Not automatically — the clone is trained on the audio you upload. If you add more audio samples to a Professional Voice Clone, ElevenLabs will retrain the model. Open-source self-hosted models require manual retraining with new audio data.
Q6. Can I sell content produced with my voice clone?
Yes, with commercial rights enabled. ElevenLabs Starter plan and above include commercial use rights. Fish Audio S2 Pro Plus plan includes commercial rights. Open-source tools like Chatterbox under the MIT licence have no commercial restrictions. Always verify that the specific plan you are on includes commercial use before publishing monetised content.
The Bottom Line
AI voice cloning in 2026 is mature, accessible, and genuinely useful for content creators building audio brands. The tools range from completely free (Chatterbox, Fish Audio self-hosted) to professional-grade commercial platforms (ElevenLabs, Resemble AI) — with meaningful quality differences that map to meaningful price differences.

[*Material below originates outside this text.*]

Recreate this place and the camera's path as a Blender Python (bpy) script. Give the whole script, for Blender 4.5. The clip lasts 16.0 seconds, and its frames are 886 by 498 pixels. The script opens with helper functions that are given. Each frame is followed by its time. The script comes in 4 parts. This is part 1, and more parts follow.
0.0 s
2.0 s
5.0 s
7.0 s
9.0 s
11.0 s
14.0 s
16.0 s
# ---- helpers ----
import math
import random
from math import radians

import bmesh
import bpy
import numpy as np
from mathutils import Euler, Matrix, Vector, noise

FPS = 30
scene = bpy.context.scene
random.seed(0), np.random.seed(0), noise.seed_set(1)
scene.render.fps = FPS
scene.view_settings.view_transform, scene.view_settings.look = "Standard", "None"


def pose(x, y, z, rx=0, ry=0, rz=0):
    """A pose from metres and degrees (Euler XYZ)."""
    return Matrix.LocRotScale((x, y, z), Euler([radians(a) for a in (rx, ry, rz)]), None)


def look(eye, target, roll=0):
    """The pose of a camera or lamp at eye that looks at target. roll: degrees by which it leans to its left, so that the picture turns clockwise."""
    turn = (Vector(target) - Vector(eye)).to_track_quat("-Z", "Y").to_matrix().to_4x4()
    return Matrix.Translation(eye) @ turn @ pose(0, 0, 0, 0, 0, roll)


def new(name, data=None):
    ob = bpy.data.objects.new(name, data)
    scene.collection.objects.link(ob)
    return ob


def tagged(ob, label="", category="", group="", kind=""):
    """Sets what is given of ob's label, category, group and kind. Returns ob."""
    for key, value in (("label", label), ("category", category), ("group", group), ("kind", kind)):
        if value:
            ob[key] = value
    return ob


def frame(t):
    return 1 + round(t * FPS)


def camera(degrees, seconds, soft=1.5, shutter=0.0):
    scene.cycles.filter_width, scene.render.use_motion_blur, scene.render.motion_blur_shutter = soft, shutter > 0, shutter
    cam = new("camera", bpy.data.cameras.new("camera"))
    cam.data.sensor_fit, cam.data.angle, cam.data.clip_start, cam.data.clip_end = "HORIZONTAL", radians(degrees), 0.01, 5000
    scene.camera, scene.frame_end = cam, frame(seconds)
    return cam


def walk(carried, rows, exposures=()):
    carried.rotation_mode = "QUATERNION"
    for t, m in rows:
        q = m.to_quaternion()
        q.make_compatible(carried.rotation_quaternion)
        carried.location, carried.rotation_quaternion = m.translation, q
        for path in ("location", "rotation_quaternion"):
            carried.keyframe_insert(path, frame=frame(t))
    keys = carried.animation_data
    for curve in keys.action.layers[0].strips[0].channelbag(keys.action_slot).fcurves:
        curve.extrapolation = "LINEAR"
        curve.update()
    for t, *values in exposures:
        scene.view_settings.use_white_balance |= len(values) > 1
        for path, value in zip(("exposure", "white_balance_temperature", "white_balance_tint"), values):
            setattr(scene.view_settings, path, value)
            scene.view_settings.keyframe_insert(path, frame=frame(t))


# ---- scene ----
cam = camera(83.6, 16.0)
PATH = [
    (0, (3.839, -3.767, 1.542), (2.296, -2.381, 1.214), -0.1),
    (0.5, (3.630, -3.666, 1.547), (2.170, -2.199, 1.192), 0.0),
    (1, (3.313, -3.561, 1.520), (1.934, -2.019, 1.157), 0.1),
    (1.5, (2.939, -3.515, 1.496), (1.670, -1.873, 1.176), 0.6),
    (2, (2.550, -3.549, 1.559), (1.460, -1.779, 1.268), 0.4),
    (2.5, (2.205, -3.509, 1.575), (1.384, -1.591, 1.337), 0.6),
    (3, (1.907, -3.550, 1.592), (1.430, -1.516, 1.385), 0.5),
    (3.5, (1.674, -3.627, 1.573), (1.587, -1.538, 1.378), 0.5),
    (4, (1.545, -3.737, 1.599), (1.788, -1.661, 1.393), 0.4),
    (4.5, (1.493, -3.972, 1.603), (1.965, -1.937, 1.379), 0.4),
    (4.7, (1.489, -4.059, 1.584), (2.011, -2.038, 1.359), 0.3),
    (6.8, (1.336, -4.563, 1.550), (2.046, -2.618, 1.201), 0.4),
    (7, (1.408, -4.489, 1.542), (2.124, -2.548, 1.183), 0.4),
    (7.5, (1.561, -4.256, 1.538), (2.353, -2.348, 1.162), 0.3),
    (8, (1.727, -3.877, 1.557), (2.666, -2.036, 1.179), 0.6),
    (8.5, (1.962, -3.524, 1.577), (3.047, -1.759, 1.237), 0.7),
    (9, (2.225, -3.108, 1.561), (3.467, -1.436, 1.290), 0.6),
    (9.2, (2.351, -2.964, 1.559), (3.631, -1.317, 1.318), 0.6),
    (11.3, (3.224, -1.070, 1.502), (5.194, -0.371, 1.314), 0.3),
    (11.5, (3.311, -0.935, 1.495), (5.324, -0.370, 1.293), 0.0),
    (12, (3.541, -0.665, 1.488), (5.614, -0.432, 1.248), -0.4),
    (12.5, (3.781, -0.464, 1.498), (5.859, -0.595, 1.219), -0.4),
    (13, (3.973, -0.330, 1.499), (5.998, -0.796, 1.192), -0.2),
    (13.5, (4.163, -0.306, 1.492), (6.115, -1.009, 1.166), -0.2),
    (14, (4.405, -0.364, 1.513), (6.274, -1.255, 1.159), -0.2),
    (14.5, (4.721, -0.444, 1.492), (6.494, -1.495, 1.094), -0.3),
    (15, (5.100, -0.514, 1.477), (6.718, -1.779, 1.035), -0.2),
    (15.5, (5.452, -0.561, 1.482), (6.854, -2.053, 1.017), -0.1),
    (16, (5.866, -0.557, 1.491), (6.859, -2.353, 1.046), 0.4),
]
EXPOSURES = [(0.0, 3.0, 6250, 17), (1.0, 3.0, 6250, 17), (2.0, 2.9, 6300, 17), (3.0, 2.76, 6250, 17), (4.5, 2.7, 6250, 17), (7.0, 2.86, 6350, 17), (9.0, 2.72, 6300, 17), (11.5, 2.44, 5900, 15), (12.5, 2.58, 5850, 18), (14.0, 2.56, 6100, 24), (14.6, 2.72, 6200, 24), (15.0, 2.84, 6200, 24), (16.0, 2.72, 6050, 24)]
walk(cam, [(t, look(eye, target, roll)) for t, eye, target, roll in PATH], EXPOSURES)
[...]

The decision framework is simple: clone your own voice, use it commercially on a plan that includes commercial rights, and never use someone else's voice without written consent.
For most bloggers starting out: record three minutes of clean audio, upload to ElevenLabs Instant Voice Cloning on the Starter plan at $5/month, test the output, and decide whether the quality justifies upgrading to Professional Voice Cloning on the Creator plan.
Your voice, scaled to every piece of content you will ever produce. That is what voice cloning actually delivers.